-- START OF Data shown --

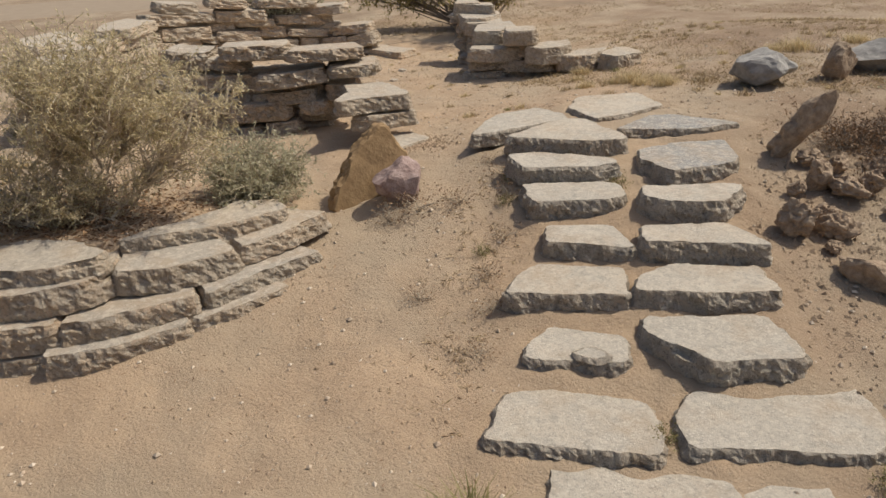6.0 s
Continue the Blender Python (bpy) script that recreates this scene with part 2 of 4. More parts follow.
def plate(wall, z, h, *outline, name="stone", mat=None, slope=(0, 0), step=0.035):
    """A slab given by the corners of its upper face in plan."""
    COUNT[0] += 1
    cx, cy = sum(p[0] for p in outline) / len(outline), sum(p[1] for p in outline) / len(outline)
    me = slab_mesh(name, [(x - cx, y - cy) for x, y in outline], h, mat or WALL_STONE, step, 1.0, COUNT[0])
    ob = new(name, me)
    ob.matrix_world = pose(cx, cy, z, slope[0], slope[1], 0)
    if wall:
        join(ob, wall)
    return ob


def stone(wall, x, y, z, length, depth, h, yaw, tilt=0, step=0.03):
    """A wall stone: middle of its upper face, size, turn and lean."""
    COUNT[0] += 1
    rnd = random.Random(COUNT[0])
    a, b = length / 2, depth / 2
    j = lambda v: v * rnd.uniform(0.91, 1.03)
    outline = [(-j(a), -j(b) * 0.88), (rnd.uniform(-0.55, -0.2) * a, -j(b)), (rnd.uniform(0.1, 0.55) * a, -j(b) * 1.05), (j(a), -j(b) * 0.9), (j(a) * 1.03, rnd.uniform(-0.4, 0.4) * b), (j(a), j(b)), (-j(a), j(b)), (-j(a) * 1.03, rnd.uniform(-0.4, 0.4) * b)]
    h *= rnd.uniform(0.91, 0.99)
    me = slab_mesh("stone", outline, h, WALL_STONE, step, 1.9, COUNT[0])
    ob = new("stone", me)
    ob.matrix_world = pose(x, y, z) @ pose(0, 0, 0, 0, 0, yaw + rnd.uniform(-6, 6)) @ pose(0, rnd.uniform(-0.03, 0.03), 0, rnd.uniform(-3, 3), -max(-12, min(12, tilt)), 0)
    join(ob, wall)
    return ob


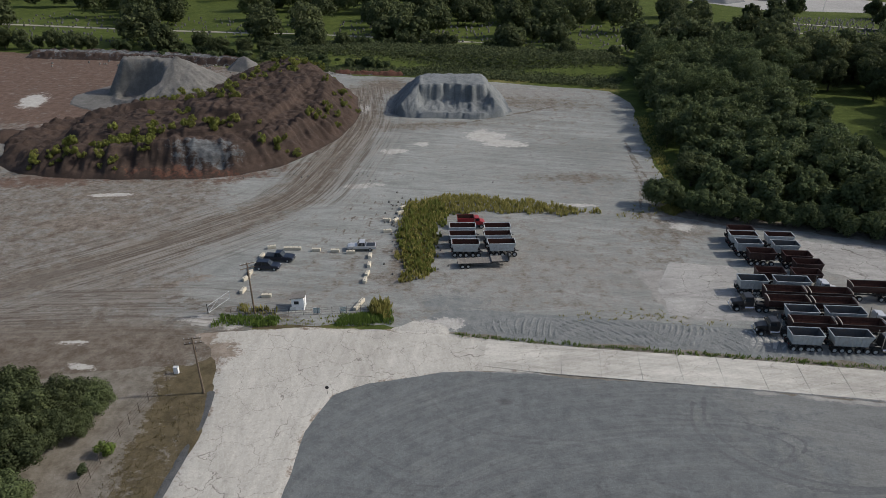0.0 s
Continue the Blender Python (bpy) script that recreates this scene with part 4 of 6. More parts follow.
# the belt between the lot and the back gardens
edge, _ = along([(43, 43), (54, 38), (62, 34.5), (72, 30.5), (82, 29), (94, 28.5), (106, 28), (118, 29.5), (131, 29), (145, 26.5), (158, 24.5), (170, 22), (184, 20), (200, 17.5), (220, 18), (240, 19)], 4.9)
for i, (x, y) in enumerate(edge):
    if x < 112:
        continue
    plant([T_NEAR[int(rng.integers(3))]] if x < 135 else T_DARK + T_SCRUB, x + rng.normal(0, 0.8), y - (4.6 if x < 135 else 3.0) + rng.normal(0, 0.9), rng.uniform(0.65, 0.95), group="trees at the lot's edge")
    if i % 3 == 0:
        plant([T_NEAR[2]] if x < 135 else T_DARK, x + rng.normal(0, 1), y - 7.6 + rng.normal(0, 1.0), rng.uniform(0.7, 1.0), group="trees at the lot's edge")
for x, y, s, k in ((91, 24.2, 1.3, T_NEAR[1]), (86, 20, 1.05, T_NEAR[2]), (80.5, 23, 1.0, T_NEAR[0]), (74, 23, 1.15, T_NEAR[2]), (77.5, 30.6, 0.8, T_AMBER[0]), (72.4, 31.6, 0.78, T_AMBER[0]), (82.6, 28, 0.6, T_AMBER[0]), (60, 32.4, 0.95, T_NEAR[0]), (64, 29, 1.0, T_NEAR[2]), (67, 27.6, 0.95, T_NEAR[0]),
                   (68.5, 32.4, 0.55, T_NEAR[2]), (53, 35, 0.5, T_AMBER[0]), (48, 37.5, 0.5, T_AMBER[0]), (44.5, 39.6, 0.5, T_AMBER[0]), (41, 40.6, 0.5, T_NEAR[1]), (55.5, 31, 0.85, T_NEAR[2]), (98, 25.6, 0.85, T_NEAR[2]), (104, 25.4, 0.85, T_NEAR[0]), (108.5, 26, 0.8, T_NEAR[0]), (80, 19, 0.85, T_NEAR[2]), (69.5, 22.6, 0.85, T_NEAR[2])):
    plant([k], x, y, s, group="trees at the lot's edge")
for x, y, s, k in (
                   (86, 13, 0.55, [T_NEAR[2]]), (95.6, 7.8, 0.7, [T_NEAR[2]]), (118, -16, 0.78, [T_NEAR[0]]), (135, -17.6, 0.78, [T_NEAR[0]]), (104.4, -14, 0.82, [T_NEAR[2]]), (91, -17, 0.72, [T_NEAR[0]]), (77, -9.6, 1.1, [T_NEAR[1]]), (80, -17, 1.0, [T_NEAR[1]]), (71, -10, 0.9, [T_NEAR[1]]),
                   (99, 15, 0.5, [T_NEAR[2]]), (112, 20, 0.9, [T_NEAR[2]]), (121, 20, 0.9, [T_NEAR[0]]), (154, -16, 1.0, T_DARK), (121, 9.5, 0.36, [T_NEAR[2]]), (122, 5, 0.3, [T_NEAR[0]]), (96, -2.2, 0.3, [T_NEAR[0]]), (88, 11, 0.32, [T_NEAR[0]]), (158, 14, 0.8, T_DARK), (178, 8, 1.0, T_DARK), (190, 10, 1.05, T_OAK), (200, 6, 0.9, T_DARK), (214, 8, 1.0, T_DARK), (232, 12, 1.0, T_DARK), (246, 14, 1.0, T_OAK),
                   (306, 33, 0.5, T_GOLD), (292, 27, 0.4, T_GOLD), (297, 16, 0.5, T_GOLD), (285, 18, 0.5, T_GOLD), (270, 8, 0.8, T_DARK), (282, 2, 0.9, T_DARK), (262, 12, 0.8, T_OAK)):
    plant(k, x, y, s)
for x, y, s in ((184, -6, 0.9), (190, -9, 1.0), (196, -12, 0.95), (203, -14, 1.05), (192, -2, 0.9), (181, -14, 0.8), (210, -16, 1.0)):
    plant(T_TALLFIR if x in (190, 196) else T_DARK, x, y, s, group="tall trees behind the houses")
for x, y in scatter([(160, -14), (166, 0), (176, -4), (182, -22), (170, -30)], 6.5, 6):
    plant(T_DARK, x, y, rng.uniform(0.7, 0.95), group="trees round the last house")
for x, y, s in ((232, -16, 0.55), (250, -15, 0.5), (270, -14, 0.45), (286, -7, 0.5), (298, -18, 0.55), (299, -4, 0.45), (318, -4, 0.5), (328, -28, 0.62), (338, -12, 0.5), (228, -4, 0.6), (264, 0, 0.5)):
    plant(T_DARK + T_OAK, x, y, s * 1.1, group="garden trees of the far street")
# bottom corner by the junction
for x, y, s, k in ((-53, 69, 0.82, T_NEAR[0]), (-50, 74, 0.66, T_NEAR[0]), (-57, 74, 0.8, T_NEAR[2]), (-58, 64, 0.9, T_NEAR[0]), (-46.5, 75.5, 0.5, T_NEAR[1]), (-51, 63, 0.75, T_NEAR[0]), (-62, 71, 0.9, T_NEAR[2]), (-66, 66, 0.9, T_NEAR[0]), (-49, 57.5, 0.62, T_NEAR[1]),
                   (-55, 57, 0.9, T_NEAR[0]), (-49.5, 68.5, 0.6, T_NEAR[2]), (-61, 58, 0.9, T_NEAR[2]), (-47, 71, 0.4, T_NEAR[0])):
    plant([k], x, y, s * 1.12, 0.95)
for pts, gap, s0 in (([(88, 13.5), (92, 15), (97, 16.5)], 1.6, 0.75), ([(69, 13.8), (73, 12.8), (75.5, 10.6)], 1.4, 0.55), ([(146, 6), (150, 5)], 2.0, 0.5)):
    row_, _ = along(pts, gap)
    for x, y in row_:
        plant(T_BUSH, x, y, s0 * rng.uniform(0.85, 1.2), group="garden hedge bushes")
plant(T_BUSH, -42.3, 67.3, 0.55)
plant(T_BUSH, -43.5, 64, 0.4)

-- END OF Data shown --

Set problem: Copy the material shown above in full and exactly. Skip the pictures.

Task result:
6.0 s
Continue the Blender Python (bpy) script that recreates this scene with part 2 of 4. More parts follow.
def plate(wall, z, h, *outline, name="stone", mat=None, slope=(0, 0), step=0.035):
    """A slab given by the corners of its upper face in plan."""
    COUNT[0] += 1
    cx, cy = sum(p[0] for p in outline) / len(outline), sum(p[1] for p in outline) / len(outline)
    me = slab_mesh(name, [(x - cx, y - cy) for x, y in outline], h, mat or WALL_STONE, step, 1.0, COUNT[0])
    ob = new(name, me)
    ob.matrix_world = pose(cx, cy, z, slope[0], slope[1], 0)
    if wall:
        join(ob, wall)
    return ob


def stone(wall, x, y, z, length, depth, h, yaw, tilt=0, step=0.03):
    """A wall stone: middle of its upper face, size, turn and lean."""
    COUNT[0] += 1
    rnd = random.Random(COUNT[0])
    a, b = length / 2, depth / 2
    j = lambda v: v * rnd.uniform(0.91, 1.03)
    outline = [(-j(a), -j(b) * 0.88), (rnd.uniform(-0.55, -0.2) * a, -j(b)), (rnd.uniform(0.1, 0.55) * a, -j(b) * 1.05), (j(a), -j(b) * 0.9), (j(a) * 1.03, rnd.uniform(-0.4, 0.4) * b), (j(a), j(b)), (-j(a), j(b)), (-j(a) * 1.03, rnd.uniform(-0.4, 0.4) * b)]
    h *= rnd.uniform(0.91, 0.99)
    me = slab_mesh("stone", outline, h, WALL_STONE, step, 1.9, COUNT[0])
    ob = new("stone", me)
    ob.matrix_world = pose(x, y, z) @ pose(0, 0, 0, 0, 0, yaw + rnd.uniform(-6, 6)) @ pose(0, rnd.uniform(-0.03, 0.03), 0, rnd.uniform(-3, 3), -max(-12, min(12, tilt)), 0)
    join(ob, wall)
    return ob


0.0 s
Continue the Blender Python (bpy) script that recreates this scene with part 4 of 6. More parts follow.
# the belt between the lot and the back gardens
edge, _ = along([(43, 43), (54, 38), (62, 34.5), (72, 30.5), (82, 29), (94, 28.5), (106, 28), (118, 29.5), (131, 29), (145, 26.5), (158, 24.5), (170, 22), (184, 20), (200, 17.5), (220, 18), (240, 19)], 4.9)
for i, (x, y) in enumerate(edge):
    if x < 112:
        continue
    plant([T_NEAR[int(rng.integers(3))]] if x < 135 else T_DARK + T_SCRUB, x + rng.normal(0, 0.8), y - (4.6 if x < 135 else 3.0) + rng.normal(0, 0.9), rng.uniform(0.65, 0.95), group="trees at the lot's edge")
    if i % 3 == 0:
        plant([T_NEAR[2]] if x < 135 else T_DARK, x + rng.normal(0, 1), y - 7.6 + rng.normal(0, 1.0), rng.uniform(0.7, 1.0), group="trees at the lot's edge")
for x, y, s, k in ((91, 24.2, 1.3, T_NEAR[1]), (86, 20, 1.05, T_NEAR[2]), (80.5, 23, 1.0, T_NEAR[0]), (74, 23, 1.15, T_NEAR[2]), (77.5, 30.6, 0.8, T_AMBER[0]), (72.4, 31.6, 0.78, T_AMBER[0]), (82.6, 28, 0.6, T_AMBER[0]), (60, 32.4, 0.95, T_NEAR[0]), (64, 29, 1.0, T_NEAR[2]), (67, 27.6, 0.95, T_NEAR[0]),
                   (68.5, 32.4, 0.55, T_NEAR[2]), (53, 35, 0.5, T_AMBER[0]), (48, 37.5, 0.5, T_AMBER[0]), (44.5, 39.6, 0.5, T_AMBER[0]), (41, 40.6, 0.5, T_NEAR[1]), (55.5, 31, 0.85, T_NEAR[2]), (98, 25.6, 0.85, T_NEAR[2]), (104, 25.4, 0.85, T_NEAR[0]), (108.5, 26, 0.8, T_NEAR[0]), (80, 19, 0.85, T_NEAR[2]), (69.5, 22.6, 0.85, T_NEAR[2])):
    plant([k], x, y, s, group="trees at the lot's edge")
for x, y, s, k in (
                   (86, 13, 0.55, [T_NEAR[2]]), (95.6, 7.8, 0.7, [T_NEAR[2]]), (118, -16, 0.78, [T_NEAR[0]]), (135, -17.6, 0.78, [T_NEAR[0]]), (104.4, -14, 0.82, [T_NEAR[2]]), (91, -17, 0.72, [T_NEAR[0]]), (77, -9.6, 1.1, [T_NEAR[1]]), (80, -17, 1.0, [T_NEAR[1]]), (71, -10, 0.9, [T_NEAR[1]]),
                   (99, 15, 0.5, [T_NEAR[2]]), (112, 20, 0.9, [T_NEAR[2]]), (121, 20, 0.9, [T_NEAR[0]]), (154, -16, 1.0, T_DARK), (121, 9.5, 0.36, [T_NEAR[2]]), (122, 5, 0.3, [T_NEAR[0]]), (96, -2.2, 0.3, [T_NEAR[0]]), (88, 11, 0.32, [T_NEAR[0]]), (158, 14, 0.8, T_DARK), (178, 8, 1.0, T_DARK), (190, 10, 1.05, T_OAK), (200, 6, 0.9, T_DARK), (214, 8, 1.0, T_DARK), (232, 12, 1.0, T_DARK), (246, 14, 1.0, T_OAK),
                   (306, 33, 0.5, T_GOLD), (292, 27, 0.4, T_GOLD), (297, 16, 0.5, T_GOLD), (285, 18, 0.5, T_GOLD), (270, 8, 0.8, T_DARK), (282, 2, 0.9, T_DARK), (262, 12, 0.8, T_OAK)):
    plant(k, x, y, s)
for x, y, s in ((184, -6, 0.9), (190, -9, 1.0), (196, -12, 0.95), (203, -14, 1.05), (192, -2, 0.9), (181, -14, 0.8), (210, -16, 1.0)):
    plant(T_TALLFIR if x in (190, 196) else T_DARK, x, y, s, group="tall trees behind the houses")
for x, y in scatter([(160, -14), (166, 0), (176, -4), (182, -22), (170, -30)], 6.5, 6):
    plant(T_DARK, x, y, rng.uniform(0.7, 0.95), group="trees round the last house")
for x, y, s in ((232, -16, 0.55), (250, -15, 0.5), (270, -14, 0.45), (286, -7, 0.5), (298, -18, 0.55), (299, -4, 0.45), (318, -4, 0.5), (328, -28, 0.62), (338, -12, 0.5), (228, -4, 0.6), (264, 0, 0.5)):
    plant(T_DARK + T_OAK, x, y, s * 1.1, group="garden trees of the far street")
# bottom corner by the junction
for x, y, s, k in ((-53, 69, 0.82, T_NEAR[0]), (-50, 74, 0.66, T_NEAR[0]), (-57, 74, 0.8, T_NEAR[2]), (-58, 64, 0.9, T_NEAR[0]), (-46.5, 75.5, 0.5, T_NEAR[1]), (-51, 63, 0.75, T_NEAR[0]), (-62, 71, 0.9, T_NEAR[2]), (-66, 66, 0.9, T_NEAR[0]), (-49, 57.5, 0.62, T_NEAR[1]),
                   (-55, 57, 0.9, T_NEAR[0]), (-49.5, 68.5, 0.6, T_NEAR[2]), (-61, 58, 0.9, T_NEAR[2]), (-47, 71, 0.4, T_NEAR[0])):
    plant([k], x, y, s * 1.12, 0.95)
for pts, gap, s0 in (([(88, 13.5), (92, 15), (97, 16.5)], 1.6, 0.75), ([(69, 13.8), (73, 12.8), (75.5, 10.6)], 1.4, 0.55), ([(146, 6), (150, 5)], 2.0, 0.5)):
    row_, _ = along(pts, gap)
    for x, y in row_:
        plant(T_BUSH, x, y, s0 * rng.uniform(0.85, 1.2), group="garden hedge bushes")
plant(T_BUSH, -42.3, 67.3, 0.55)
plant(T_BUSH, -43.5, 64, 0.4)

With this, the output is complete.